What to do » Repeat the material below word for word and leave out all pictures.
..............................
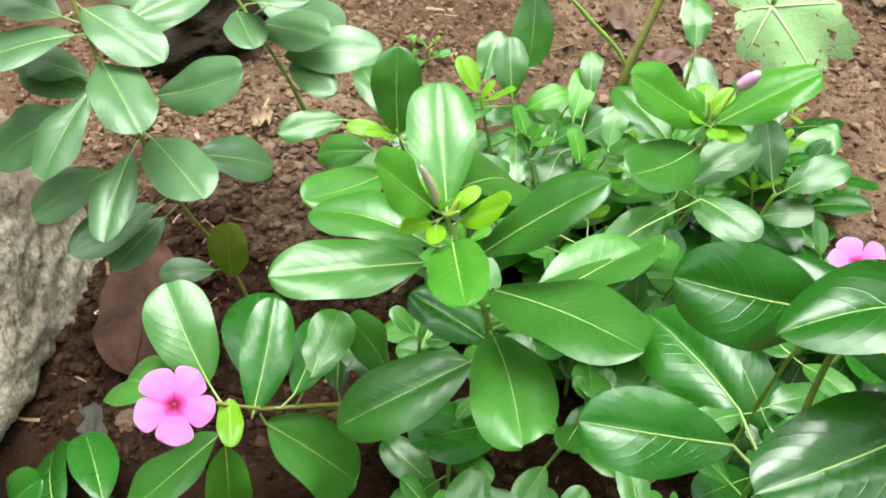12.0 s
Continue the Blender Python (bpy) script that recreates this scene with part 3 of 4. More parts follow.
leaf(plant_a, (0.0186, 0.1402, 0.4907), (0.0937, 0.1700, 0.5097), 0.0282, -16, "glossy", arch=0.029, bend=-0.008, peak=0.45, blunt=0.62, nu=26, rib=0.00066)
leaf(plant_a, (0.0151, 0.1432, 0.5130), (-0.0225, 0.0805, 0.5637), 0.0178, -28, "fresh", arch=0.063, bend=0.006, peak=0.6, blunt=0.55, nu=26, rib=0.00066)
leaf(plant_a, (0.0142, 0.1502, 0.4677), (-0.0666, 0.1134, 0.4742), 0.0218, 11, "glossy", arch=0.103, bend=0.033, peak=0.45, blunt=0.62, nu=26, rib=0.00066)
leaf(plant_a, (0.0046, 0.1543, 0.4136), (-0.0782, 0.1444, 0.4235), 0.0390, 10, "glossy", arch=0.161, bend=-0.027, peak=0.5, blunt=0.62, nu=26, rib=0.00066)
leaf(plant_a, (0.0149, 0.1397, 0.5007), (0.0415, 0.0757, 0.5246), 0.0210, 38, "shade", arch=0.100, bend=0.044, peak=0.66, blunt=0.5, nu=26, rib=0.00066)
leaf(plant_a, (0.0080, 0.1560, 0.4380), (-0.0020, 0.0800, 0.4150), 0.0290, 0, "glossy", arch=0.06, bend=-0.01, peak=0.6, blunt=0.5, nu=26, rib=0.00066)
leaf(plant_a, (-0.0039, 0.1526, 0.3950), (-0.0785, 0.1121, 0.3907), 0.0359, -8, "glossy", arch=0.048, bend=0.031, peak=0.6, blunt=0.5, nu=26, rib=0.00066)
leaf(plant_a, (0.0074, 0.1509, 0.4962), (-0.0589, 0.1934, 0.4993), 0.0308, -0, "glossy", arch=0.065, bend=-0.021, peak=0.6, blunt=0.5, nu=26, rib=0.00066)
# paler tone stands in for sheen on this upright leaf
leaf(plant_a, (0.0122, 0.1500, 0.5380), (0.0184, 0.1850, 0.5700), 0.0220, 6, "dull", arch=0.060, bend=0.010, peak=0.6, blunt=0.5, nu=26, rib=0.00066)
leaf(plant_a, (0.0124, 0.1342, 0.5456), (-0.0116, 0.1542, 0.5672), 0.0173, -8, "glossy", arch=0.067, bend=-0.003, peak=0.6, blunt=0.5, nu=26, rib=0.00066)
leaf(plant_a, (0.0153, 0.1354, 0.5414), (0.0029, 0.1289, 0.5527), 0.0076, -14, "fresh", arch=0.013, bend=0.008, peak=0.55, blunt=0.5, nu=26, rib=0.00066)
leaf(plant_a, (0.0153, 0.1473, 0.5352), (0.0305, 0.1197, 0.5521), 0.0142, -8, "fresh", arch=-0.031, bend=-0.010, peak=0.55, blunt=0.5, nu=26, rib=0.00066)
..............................
The result »
12.0 s
Continue the Blender Python (bpy) script that recreates this scene with part 3 of 4. More parts follow.
leaf(plant_a, (0.0186, 0.1402, 0.4907), (0.0937, 0.1700, 0.5097), 0.0282, -16, "glossy", arch=0.029, bend=-0.008, peak=0.45, blunt=0.62, nu=26, rib=0.00066)
leaf(plant_a, (0.0151, 0.1432, 0.5130), (-0.0225, 0.0805, 0.5637), 0.0178, -28, "fresh", arch=0.063, bend=0.006, peak=0.6, blunt=0.55, nu=26, rib=0.00066)
leaf(plant_a, (0.0142, 0.1502, 0.4677), (-0.0666, 0.1134, 0.4742), 0.0218, 11, "glossy", arch=0.103, bend=0.033, peak=0.45, blunt=0.62, nu=26, rib=0.00066)
leaf(plant_a, (0.0046, 0.1543, 0.4136), (-0.0782, 0.1444, 0.4235), 0.0390, 10, "glossy", arch=0.161, bend=-0.027, peak=0.5, blunt=0.62, nu=26, rib=0.00066)
leaf(plant_a, (0.0149, 0.1397, 0.5007), (0.0415, 0.0757, 0.5246), 0.0210, 38, "shade", arch=0.100, bend=0.044, peak=0.66, blunt=0.5, nu=26, rib=0.00066)
leaf(plant_a, (0.0080, 0.1560, 0.4380), (-0.0020, 0.0800, 0.4150), 0.0290, 0, "glossy", arch=0.06, bend=-0.01, peak=0.6, blunt=0.5, nu=26, rib=0.00066)
leaf(plant_a, (-0.0039, 0.1526, 0.3950), (-0.0785, 0.1121, 0.3907), 0.0359, -8, "glossy", arch=0.048, bend=0.031, peak=0.6, blunt=0.5, nu=26, rib=0.00066)
leaf(plant_a, (0.0074, 0.1509, 0.4962), (-0.0589, 0.1934, 0.4993), 0.0308, -0, "glossy", arch=0.065, bend=-0.021, peak=0.6, blunt=0.5, nu=26, rib=0.00066)
# paler tone stands in for sheen on this upright leaf
leaf(plant_a, (0.0122, 0.1500, 0.5380), (0.0184, 0.1850, 0.5700), 0.0220, 6, "dull", arch=0.060, bend=0.010, peak=0.6, blunt=0.5, nu=26, rib=0.00066)
leaf(plant_a, (0.0124, 0.1342, 0.5456), (-0.0116, 0.1542, 0.5672), 0.0173, -8, "glossy", arch=0.067, bend=-0.003, peak=0.6, blunt=0.5, nu=26, rib=0.00066)
leaf(plant_a, (0.0153, 0.1354, 0.5414), (0.0029, 0.1289, 0.5527), 0.0076, -14, "fresh", arch=0.013, bend=0.008, peak=0.55, blunt=0.5, nu=26, rib=0.00066)
leaf(plant_a, (0.0153, 0.1473, 0.5352), (0.0305, 0.1197, 0.5521), 0.0142, -8, "fresh", arch=-0.031, bend=-0.010, peak=0.55, blunt=0.5, nu=26, rib=0.00066)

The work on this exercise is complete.